My new article, Codification and Legislative Transaction Costs (free download from ssrn.com), addresses the effects of having codified statutes on legislative borrowing and statutory harmonization between jurisdictions. The discussion below draws from one section of the manuscript, focused on legislative borrowing and enactment costs.
Justice Brandeis first introduced the metaphor “laboratories of democracy” into our legal discourse, in New State Ice Co. v. Liebmann, 285 U.S. 262, 311 (1932) (Brandeis, J., dissenting). The phrase now appears regularly in Supreme Court opinions as a meme for federalism. The laboratory image suggests that states experiment with diverse, innovative policies and laws, and those producing the best results (whatever that means) can become the standard that other states follow.
Yet the codification of American legislative law, which occurred throughout the country in the late nineteenth and early twentieth centuries, tends to work against state legislative innovation. Between the Civil War and World War II, every state and the federal government shifted toward codified versions of their statutes – with topical arrangement, hierarchical format and numbering, indexing, and cross-references.
This change in the form of legislation significantly lowers transaction costs for legislators (that is, costs of enactment), as demonstrated in my manuscript. Where enactment costs are lower, borrowing from other jurisdictions becomes more likely. Once a state’s statutes are in codified form – sorted topically, with numbered and subordinated sections, indexed, and so forth – it becomes much easier to plug in a code or section, borrowed either from a sister jurisdiction or a model act, to fill a gap or to replace an existing hodgepodge section with a systematic treatment of a legal subject. Inter-jurisdictional comparisons become easier, replacement or gap-filling more precise, and the advantages of harmonization more apparent to lawmakers. Just as codification lowers information costs for legislators regarding their own statutory corpus, it also lowers information costs about available alternatives – the laws of other states or those drafted by the NCCUSL – making borrowing cheaper than many academic commentators seem to have realized.
The ease of adoption and borrowing helped the ascent of the National Conference of Commissioners for Uniform State Laws and the American Law Institute. The codification movement expanded the market for their model codes, uniform acts, and restatements. At the same time, the NNCUS/ALI fueled the trend by providing legislatures with high quality, ready-made code sections on many subjects. These model codes and uniform acts come already in codified form, with numbering, subsections, and definition sections, so their adoption necessarily contributed to the codified shape of modern state statutes. The accompanying commentary further enhanced the appeal, functioning as both persuasive precedents for the law’s interpretation, and as quasi-legislative history. The fact that courts often follow these official commentaries gave new legislators considering adoption more predictive power about the model laws’ subsequent interpretation and application.

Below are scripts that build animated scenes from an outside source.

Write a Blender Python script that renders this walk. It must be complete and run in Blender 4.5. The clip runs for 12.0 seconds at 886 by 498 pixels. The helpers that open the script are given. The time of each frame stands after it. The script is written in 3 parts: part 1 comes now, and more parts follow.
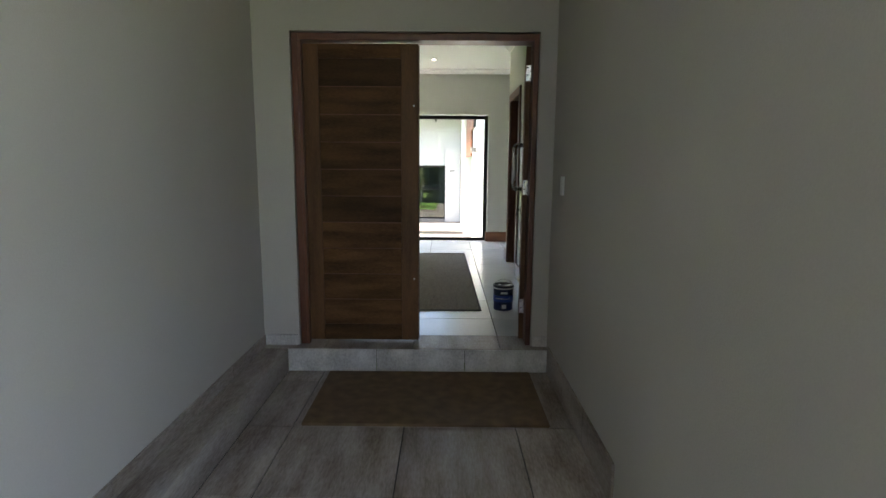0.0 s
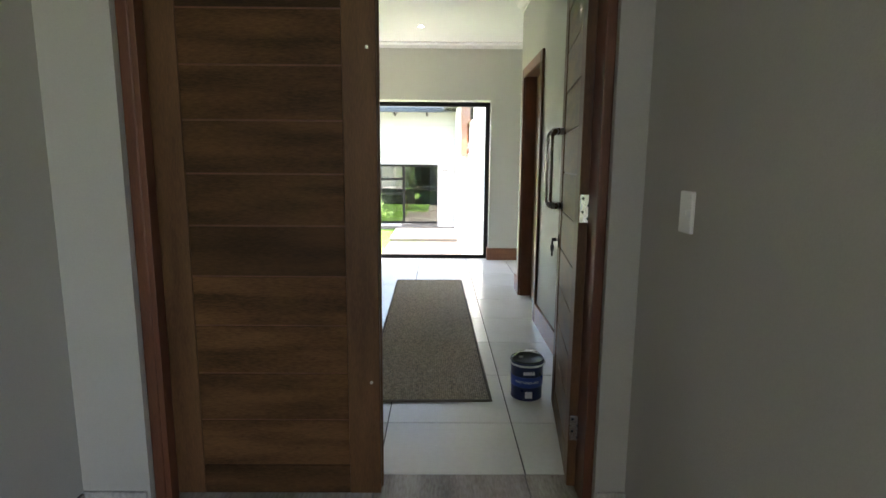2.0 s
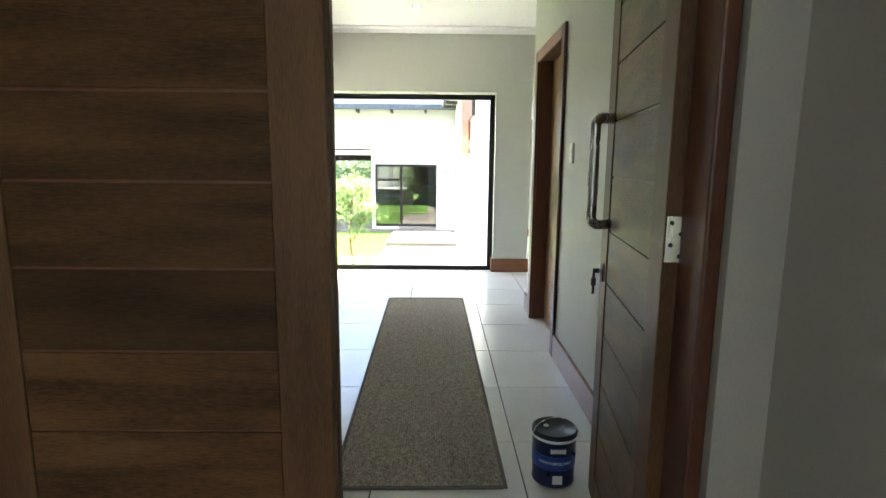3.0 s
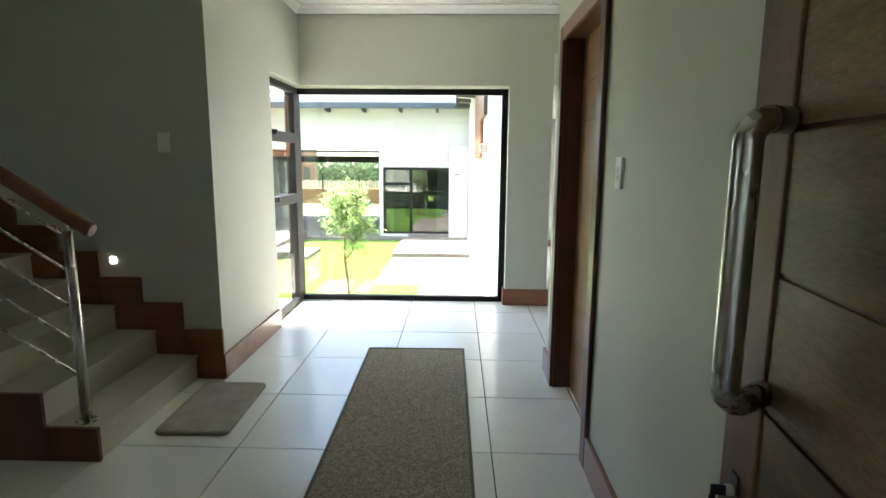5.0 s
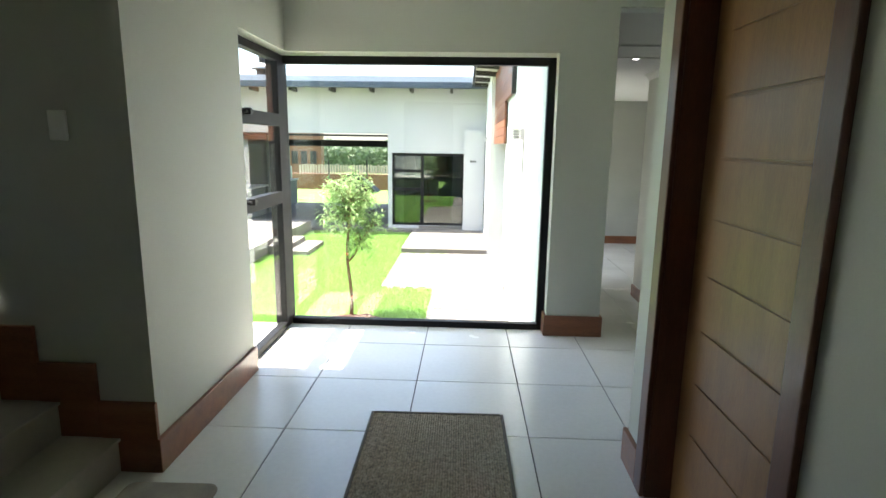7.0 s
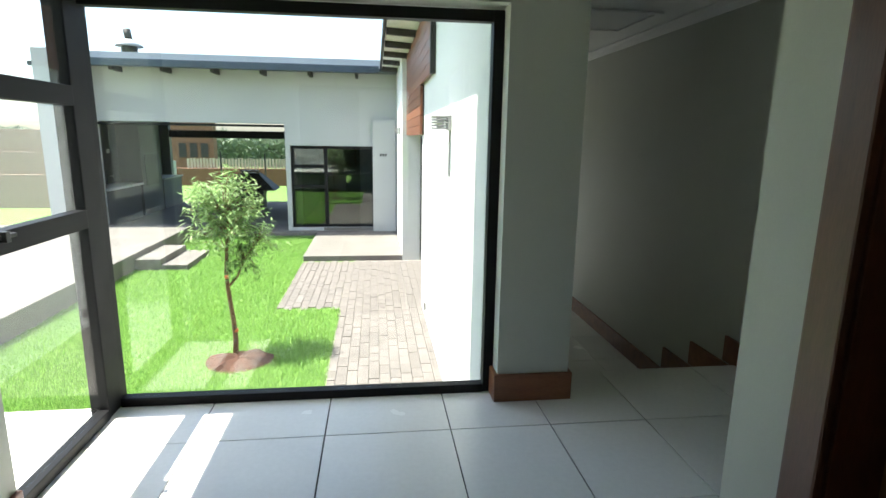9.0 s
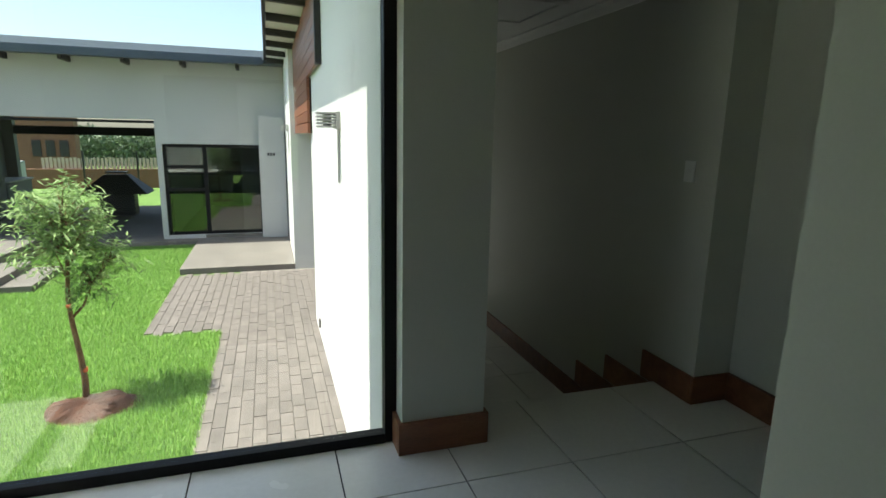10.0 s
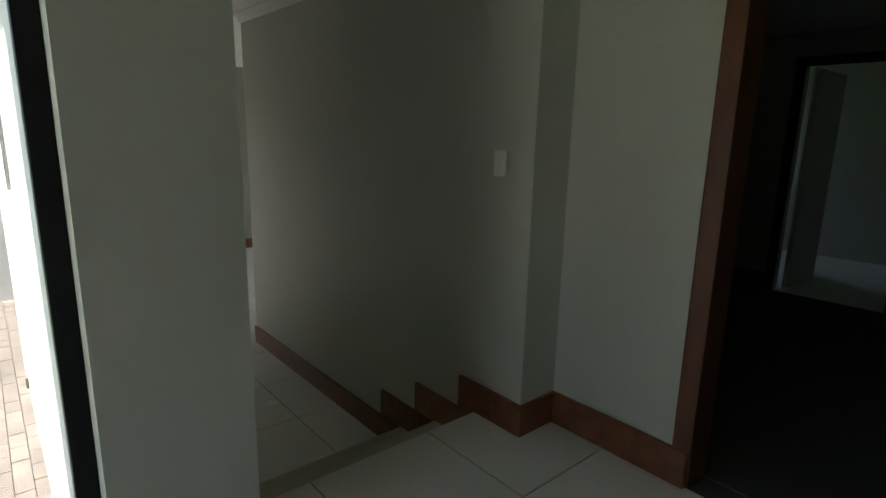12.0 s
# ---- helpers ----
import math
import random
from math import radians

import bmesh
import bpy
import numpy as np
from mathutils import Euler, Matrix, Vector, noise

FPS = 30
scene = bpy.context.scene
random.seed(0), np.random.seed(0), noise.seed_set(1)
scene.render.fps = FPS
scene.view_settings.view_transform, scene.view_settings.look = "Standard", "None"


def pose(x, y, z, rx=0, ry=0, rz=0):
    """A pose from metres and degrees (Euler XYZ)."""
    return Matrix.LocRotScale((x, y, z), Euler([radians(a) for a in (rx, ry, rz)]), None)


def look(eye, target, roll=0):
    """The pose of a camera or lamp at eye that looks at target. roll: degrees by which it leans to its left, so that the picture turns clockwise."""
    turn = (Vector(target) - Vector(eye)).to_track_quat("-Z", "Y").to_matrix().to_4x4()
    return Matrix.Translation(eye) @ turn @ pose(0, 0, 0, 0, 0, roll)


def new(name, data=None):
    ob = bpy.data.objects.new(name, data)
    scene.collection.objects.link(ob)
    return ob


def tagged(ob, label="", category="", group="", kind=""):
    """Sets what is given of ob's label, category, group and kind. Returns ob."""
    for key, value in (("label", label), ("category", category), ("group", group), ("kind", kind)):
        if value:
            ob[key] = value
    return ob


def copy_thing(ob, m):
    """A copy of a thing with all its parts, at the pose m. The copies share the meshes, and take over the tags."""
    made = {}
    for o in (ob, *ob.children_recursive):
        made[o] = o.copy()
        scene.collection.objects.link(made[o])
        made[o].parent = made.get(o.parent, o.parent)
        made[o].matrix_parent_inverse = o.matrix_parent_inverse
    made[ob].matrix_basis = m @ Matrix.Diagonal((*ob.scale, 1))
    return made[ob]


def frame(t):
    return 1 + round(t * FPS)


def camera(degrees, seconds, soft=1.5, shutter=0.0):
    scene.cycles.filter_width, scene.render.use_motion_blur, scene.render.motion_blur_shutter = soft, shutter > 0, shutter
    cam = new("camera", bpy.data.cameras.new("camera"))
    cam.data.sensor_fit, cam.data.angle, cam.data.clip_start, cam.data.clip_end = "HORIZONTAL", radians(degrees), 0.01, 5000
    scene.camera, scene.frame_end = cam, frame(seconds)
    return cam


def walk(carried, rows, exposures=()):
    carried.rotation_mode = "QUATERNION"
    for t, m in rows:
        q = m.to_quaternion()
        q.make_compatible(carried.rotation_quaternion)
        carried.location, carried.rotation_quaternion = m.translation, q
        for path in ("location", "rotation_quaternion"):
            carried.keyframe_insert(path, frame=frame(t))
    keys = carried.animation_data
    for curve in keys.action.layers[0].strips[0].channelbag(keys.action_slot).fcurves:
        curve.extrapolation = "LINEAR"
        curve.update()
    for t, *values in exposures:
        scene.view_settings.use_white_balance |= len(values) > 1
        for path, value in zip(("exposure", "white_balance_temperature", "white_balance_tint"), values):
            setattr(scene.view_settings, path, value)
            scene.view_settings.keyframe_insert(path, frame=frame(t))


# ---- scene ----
cam = camera(78.5, 12.0)
PATH = [
    (0, (0.114, 0.52, 1.249), (0.106, 2.495, 0.937), 0.4),
    (0.5, (0.107, 1.003, 1.246), (0.104, 2.978, 0.931), 0.4),
    (1, (0.111, 1.453, 1.243), (0.114, 3.428, 0.928), 0.5),
    (1.5, (0.128, 1.9, 1.249), (0.138, 3.876, 0.934), 0.6),
    (2, (0.142, 2.334, 1.249), (0.158, 4.309, 0.933), 0.4),
    (2.5, (0.138, 2.748, 1.248), (0.158, 4.723, 0.931), 0.7),
    (3, (0.154, 3.109, 1.249), (0.172, 5.083, 0.933), 0.5),
    (3.2, (0.171, 3.221, 1.25), (0.189, 5.194, 0.934), 0.5),
    (4.8, (0.318, 4.143, 1.311), (0.29, 6.117, 0.994), 0.5),
    (5, (0.328, 4.244, 1.343), (0.277, 6.217, 1.024), 0.4),
    (5.5, (0.33, 4.457, 1.383), (0.234, 6.427, 1.054), 0.5),
    (6, (0.262, 4.723, 1.395), (0.154, 6.689, 1.045), 0.5),
    (6.5, (0.21, 5.033, 1.383), (0.107, 6.995, 1.008), 0.7),
    (6.7, (0.185, 5.164, 1.389), (0.091, 7.126, 1.013), 0.8),
    (8.5, (0.147, 6.364, 1.379), (0.241, 8.323, 0.982), 0.7),
    (9, (0.147, 6.62, 1.386), (0.393, 8.564, 0.985), 0.9),
    (9.5, (0.214, 6.883, 1.385), (0.634, 8.797, 0.985), 1.1),
    (10, (0.267, 7.112, 1.405), (0.867, 8.976, 1.001), 1.1),
    (10.5, (0.349, 7.296, 1.397), (1.131, 9.091, 0.992), 1.1),
    (11, (0.452, 7.456, 1.385), (1.415, 9.162, 0.984), 1.0),
    (11.5, (0.542, 7.635, 1.4), (1.673, 9.228, 0.98), 0.7),
    (12, (0.637, 7.805, 1.382), (1.909, 9.29, 0.959), 1.3),
]
EXPOSURE = [(0.0, 3.12, 6950, 17), (1.5, 3.5, 7150, 17), (2.5, 3.85, 7050, 15), (3.2, 3.9, 7000, 14), (5.0, 3.38, 6950, 10), (5.5, 3.25, 6900, 9), (6.5, 2.9, 6800, 9), (8.5, 2.2, 6450, 8), (9.5, 1.53, 6500, 3), (10.5, 1.02, 6700, 4), (11.2, 1.15, 6700, 8), (12.0, 1.78, 6900, 12)]
walk(cam, [(t, look(eye, target, roll)) for t, eye, target, roll in PATH], EXPOSURE)

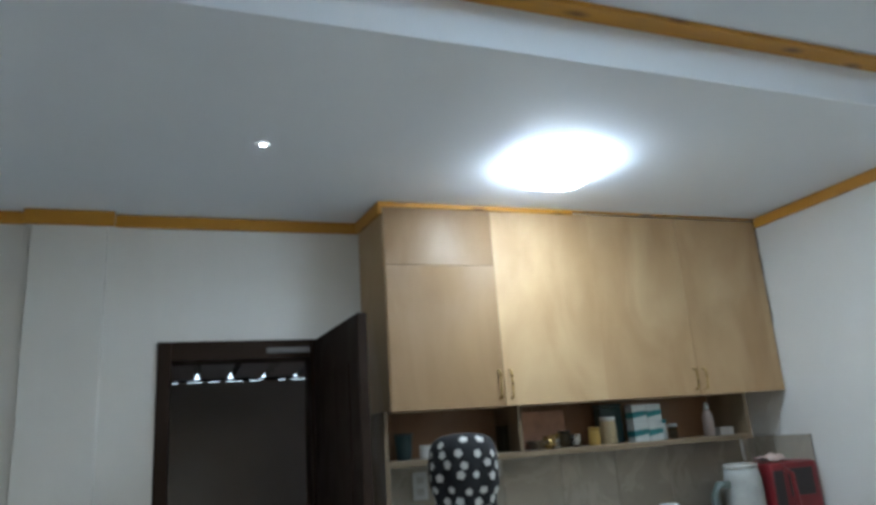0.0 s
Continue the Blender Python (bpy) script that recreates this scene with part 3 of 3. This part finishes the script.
# ---- things on the shelf ----
def jar(name, x, y, r, h, body, lid, label, lid_h=0.02, neck=0.9):
    j = thing(name, (x, y, SZ), label, "jar", "jars on the shelf")
    part("body", lathe([(r * 0.92, 0), (r, 0.006), (r, h - lid_h - 0.012), (r * neck, h - lid_h)]), body, j, smooth=True)
    part("lid", lathe([(r * neck + 0.003, h - lid_h), (r * neck + 0.004, h - 0.004), (r * neck, h)]), lid, j, smooth=True)
    return j


jar("glass_jar", -0.95, 2.39, 0.036, 0.122, CREAM, WHITE_PLASTIC, "cream-coloured plastic jar with a white lid on the shelf", 0.018)
jar("spice_jar", -1.03, 2.385, 0.027, 0.08, YELLOW, YELLOW, "small yellow plastic jar on the shelf", 0.016)
jar("spice_jar", -1.122, 2.4, 0.023, 0.055, STEEL, STEEL, "small steel canister on the shelf", 0.012)
jar("spice_jar", -1.172, 2.41, 0.028, 0.075, CLEAR, DARK, "small smoked jar with a dark lid", 0.014)
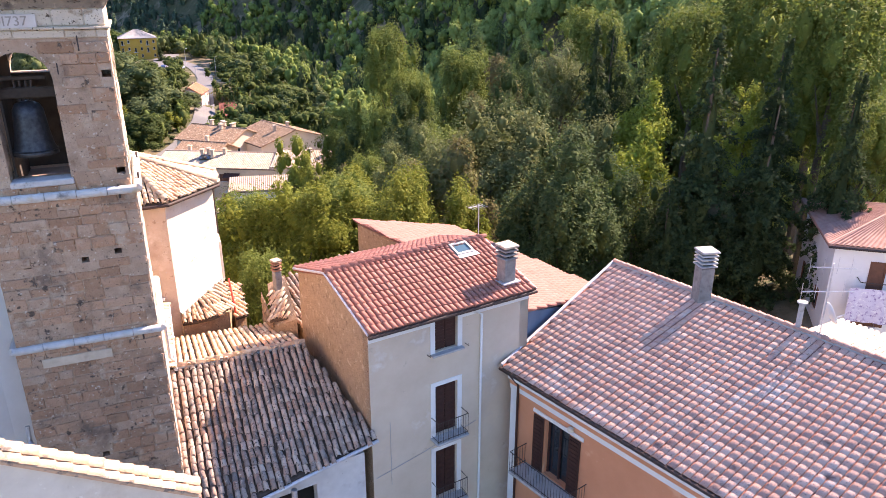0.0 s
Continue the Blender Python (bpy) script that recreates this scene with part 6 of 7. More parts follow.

When sister jurisdictions have adopted the same statute, one jurisdiction’s cases become super-persuasive or near-binding precedent for the adopting state’s courts. (See 2B Sutherland Statutory Construction § 52:2). Model acts and uniform codes take this advantage to the next level, because the judicial interpretations of any state that has adopted the same code become highly persuasive precedent for future courts in the adopting jurisdiction. This allows even more predictability for legislators.
Here is the abstract of the article:
Between the Civil War and World War II, every state and the federal government shifted toward codified versions of their statutes – with topical arrangement, hierarchical format and numbering, indexing, and cross-references. Academia has so far ignored the systemic effects of this dramatic change. For example, the consensus view in the academic literature about rules and standards has been that precise rules present higher enactment costs for legislatures than would general standards, while vague standards present higher information costs for courts and citizens than do rules. Systematic codification, however, inverts this relationship, lowering transaction costs for legislatures and increasing legal information costs for courts and citizens as statutes proliferate. This Article takes a fresh look at this problem. On the legislative side, codification lowers enactment costs, making it easier for special interest groups to obtain their desired legislation; it facilitates Coasean bargaining between legislators; and it facilitates legislative borrowing, which diminishes the “laboratories of democracy” phenomenon. For the courts, codification changed how judges interpret statutes, prompting them to focus more on the meaning of individual words than on the overall policy goals of enactment, and to rely more on external sources, such as legislative history. For both legislators and courts, codification functions as a Hartian rule of recognition, signaling legality for enacted rules. For the citizenry, the reduced legislative costs mean increased legislative output, yielding rapid proliferation of statutes and unmanageable legal information costs. More disturbingly, codification also facilitates overcriminalization. While it is not realistic to reverse the trend, it is important to recognize codification’s effects on lawmaking, federalism, and statutory interpretation.